» Task instructions
Return the material exactly, first line through the line containing "return Matrix.Translation(at *", and nothing more. Pictures stay out.

» Data section
····················

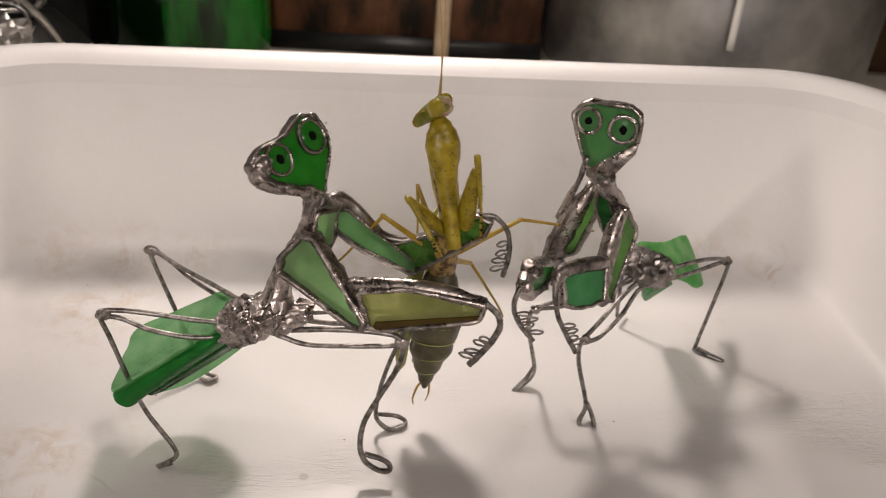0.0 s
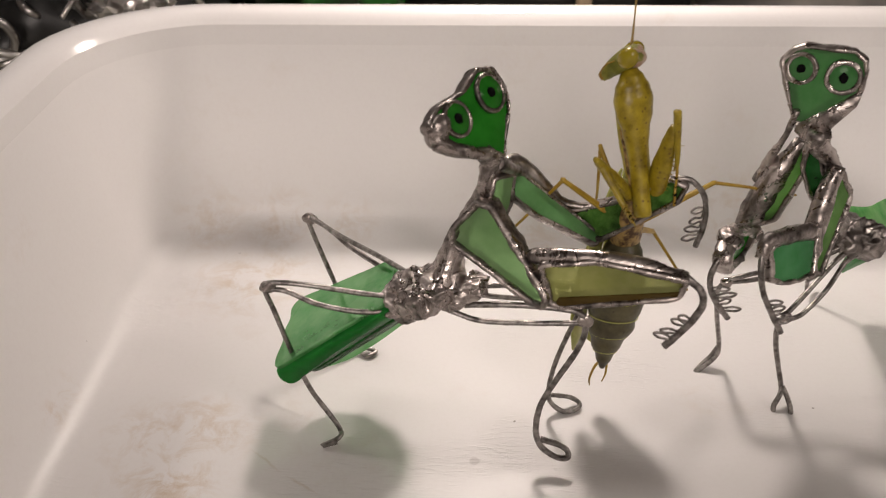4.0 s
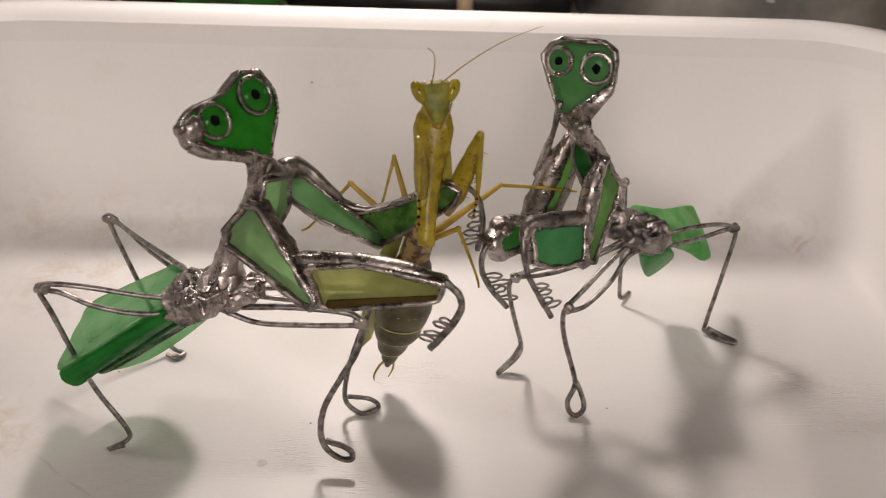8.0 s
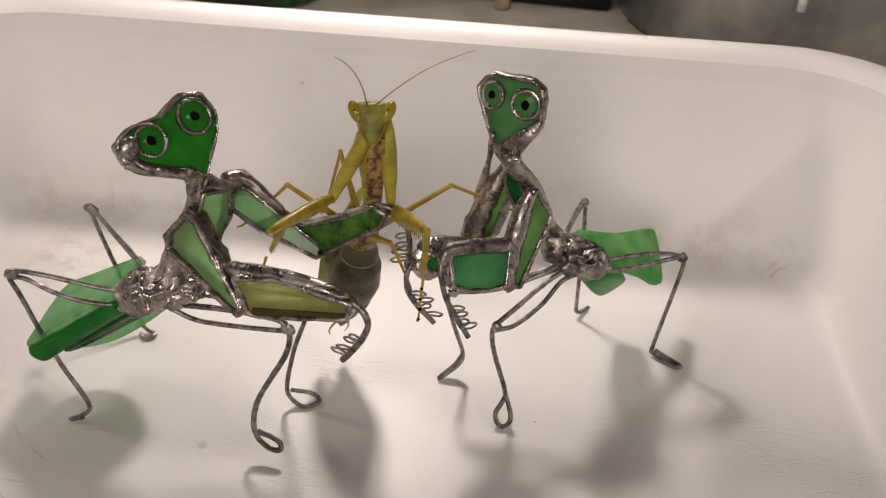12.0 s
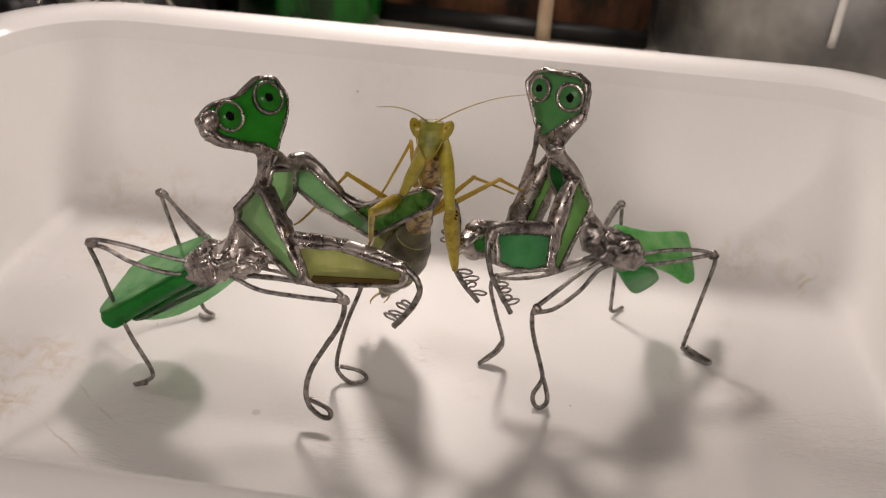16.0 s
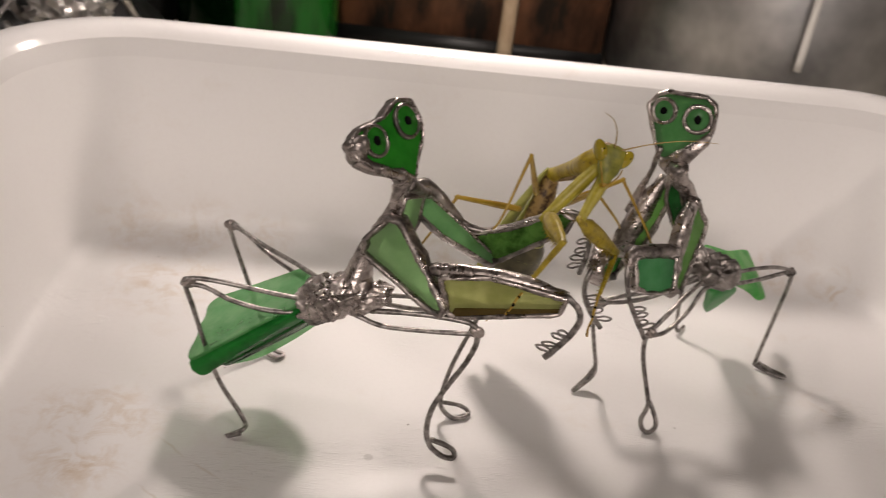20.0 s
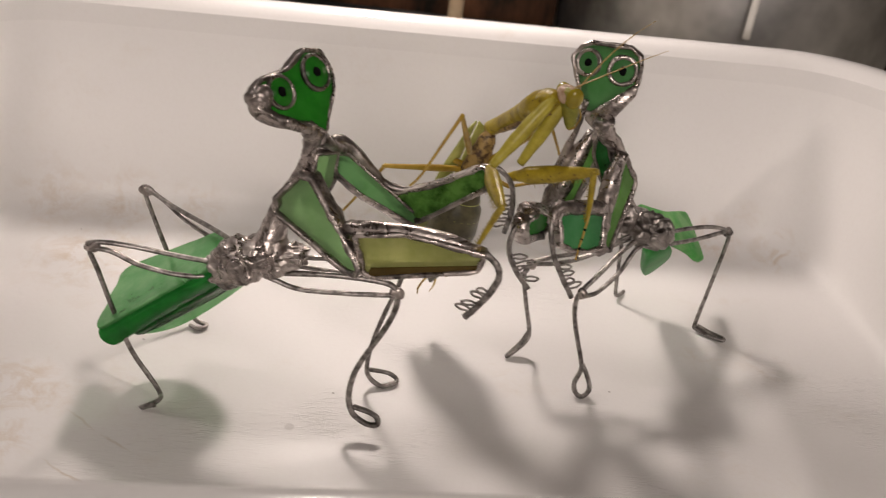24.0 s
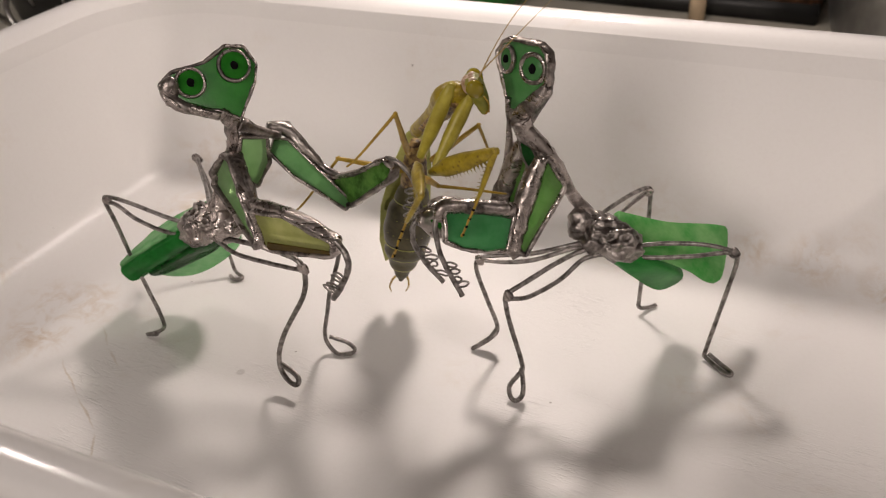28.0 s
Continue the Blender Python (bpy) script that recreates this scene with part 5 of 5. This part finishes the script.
# seconds, the way the back of the pronotum faces: it turns away from nine to eleven seconds
TURNED = [(0.0, (0.50, -0.80, 0.30)), (4.6, (0.50, -0.80, 0.30)), (6.5, (0.15, -0.95, 0.30)), (7.0, (0.0, -0.95, 0.30)), (8.0, (-0.22, -0.90, 0.30)), (9.0, (-0.60, -0.74, 0.32)), (10.0, (-0.92, -0.20, 0.34)), (10.5, (-0.90, 0.32, 0.35)), (11.0, (-0.55, 0.75, 0.35)), (28.0, (-0.55, 0.75, 0.35))]


def axes(at, along, lean):
    """A pose at a place in millimetres: z along, y as near to lean as can be."""
    z = along.normalized()
    x = lean.cross(z).normalized()
    y = z.cross(x)
    return Matrix.Translation(at * MM) @ Matrix((x, y, z)).transposed().to_4x4()


def mantis_poses(t, row):
    lean = back_at(t)
    neck, base, waist, tail, *rest = [Vector(v) for v in row]
    fore = {"P": rest[0:4], "Q": rest[4:8]}
    legs = {"a": rest[8:10], "b": rest[10:12], "c": rest[12:14], "d": rest[14:16]}
    side = (neck - base).cross(BACK).normalized()
    if side.x > 0:
        side = -side
    out = {"prothorax": axes(neck - (neck - base).normalized() * 28.0, neck - base, lean), "thorax": axes(waist, base - waist, BACK), "abdomen": axes(waist, tail - waist, BACK)}
    root = base.lerp(waist, 0.75)
    for name, (hip, knee, shin, toe) in fore.items():
        start = neck.lerp(base, 0.24 if t < 10.5 else 0.08) + side * (1 if name == "P" else -1) * (1.5 if t < 10.5 else 3.2) - lean * 2.4
        out[name + "coxa"] = axes(start, hip - start, BACK)
        out[name + "femur"] = axes(hip, knee - hip, shin - hip)
        out[name + "tibia"] = axes(knee, shin - knee, hip - knee)
        out[name + "tarsus"] = axes(shin, toe - shin, hip - knee)
    for name, (knee, foot) in legs.items():
        out[name + "femur"] = axes(knee - (knee - root).normalized() * FEMURS[name], knee - root, Vector((0.1, 1, 0.1)))
        out[name + "tibia"] = axes(knee, foot - knee, Vector((0.1, 1, 0.1)))
    return out


def back_at(t):
    for (t0, a), (t1, b) in zip(TURNED, TURNED[1:]):
        if t <= t1:
            return Vector(a).lerp(Vector(b), (t - t0) / (t1 - t0))
    return BACK


def neck_at(t, which=0):
    for (t0, *a), (t1, *b) in zip(JOINTS, JOINTS[1:]):
        if t <= t1:
            k = (t - t0) / (t1 - t0)
            return Vector(a[which]).lerp(Vector(b[which]), max(0.0, min(1.0, k)))
    return Vector(JOINTS[-1][1 + which])


def ways_at(table, t):
    for (t0, f0, d0), (t1, f1, d1) in zip(table, table[1:]):
        if t <= t1:
            k = (t - t0) / (t1 - t0)
            return Vector(f0).lerp(Vector(f1), k), Vector(d0).lerp(Vector(d1), k)
    return Vector(table[-1][1]), Vector(table[-1][2])


def motions():
    early = Matrix(((0.9998, 0.0052, 0.0216, -0.00043), (-0.0033, 0.9963, -0.0864, 0.00242), (-0.0220, 0.0863, 0.9960, -0.01958), (0, 0, 0, 1)))
    late = Matrix.Translation(RIGHT.location.copy())
    first = early @ late
    walk(RIGHT, [(0.0, first), (4.6, first), (6.2, late), (28.0, late)])

    keyed = [(t, mantis_poses(t, row)) for t, *row in JOINTS]
    for name in keyed[0][1]:
        turns = [(t, axes(neck_at(t) - (neck_at(t) - neck_at(t, 1)).normalized() * 28.0, neck_at(t) - neck_at(t, 1), Vector(way))) for t, way in TURNED if t == 10.5] if name == "prothorax" else []
        walk(MANTIS_PARTS[name], sorted([(t, poses[name]) for t, poses in keyed] + turns, key=lambda row: row[0]))
    rows, feelers = [], {"L": [], "R": []}
    for t in sorted({t for t, *_ in JOINTS} | {t for t, *_ in HEAD} | {t for t, *_ in ANTENNAE}):
        face, chin = ways_at(HEAD, t)
        head = axes(neck_at(t), -chin, -face)
        hang = max(0.0, min(1.0, (t - 19.2) / 1.6))
        head.translation += (chin * 2.6 + face * 0.9) * hang * MM
        rows.append((t, head))
        back = head.to_3x3().inverted()
        for name, way, side in zip("LR", ways_at(ANTENNAE, t), (-1, 1)):
            feelers[name].append((t, axes(Vector((side * 1.2, -5.2, 4.4)), back @ way, Vector((side * 0.8, 0.3, -0.6)))))
    for name in "LR":
        walk(MANTIS_PARTS["feeler" + name], feelers[name])
    walk(MANTIS_PARTS["head"], rows)


motions()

····················

» Completed exercise
0.0 s
4.0 s
8.0 s
12.0 s
16.0 s
20.0 s
24.0 s
28.0 s
Continue the Blender Python (bpy) script that recreates this scene with part 5 of 5. This part finishes the script.
# seconds, the way the back of the pronotum faces: it turns away from nine to eleven seconds
TURNED = [(0.0, (0.50, -0.80, 0.30)), (4.6, (0.50, -0.80, 0.30)), (6.5, (0.15, -0.95, 0.30)), (7.0, (0.0, -0.95, 0.30)), (8.0, (-0.22, -0.90, 0.30)), (9.0, (-0.60, -0.74, 0.32)), (10.0, (-0.92, -0.20, 0.34)), (10.5, (-0.90, 0.32, 0.35)), (11.0, (-0.55, 0.75, 0.35)), (28.0, (-0.55, 0.75, 0.35))]


def axes(at, along, lean):
    """A pose at a place in millimetres: z along, y as near to lean as can be."""
    z = along.normalized()
    x = lean.cross(z).normalized()
    y = z.cross(x)
    return Matrix.Translation(at * MM) @ Matrix((x, y, z)).transposed().to_4x4()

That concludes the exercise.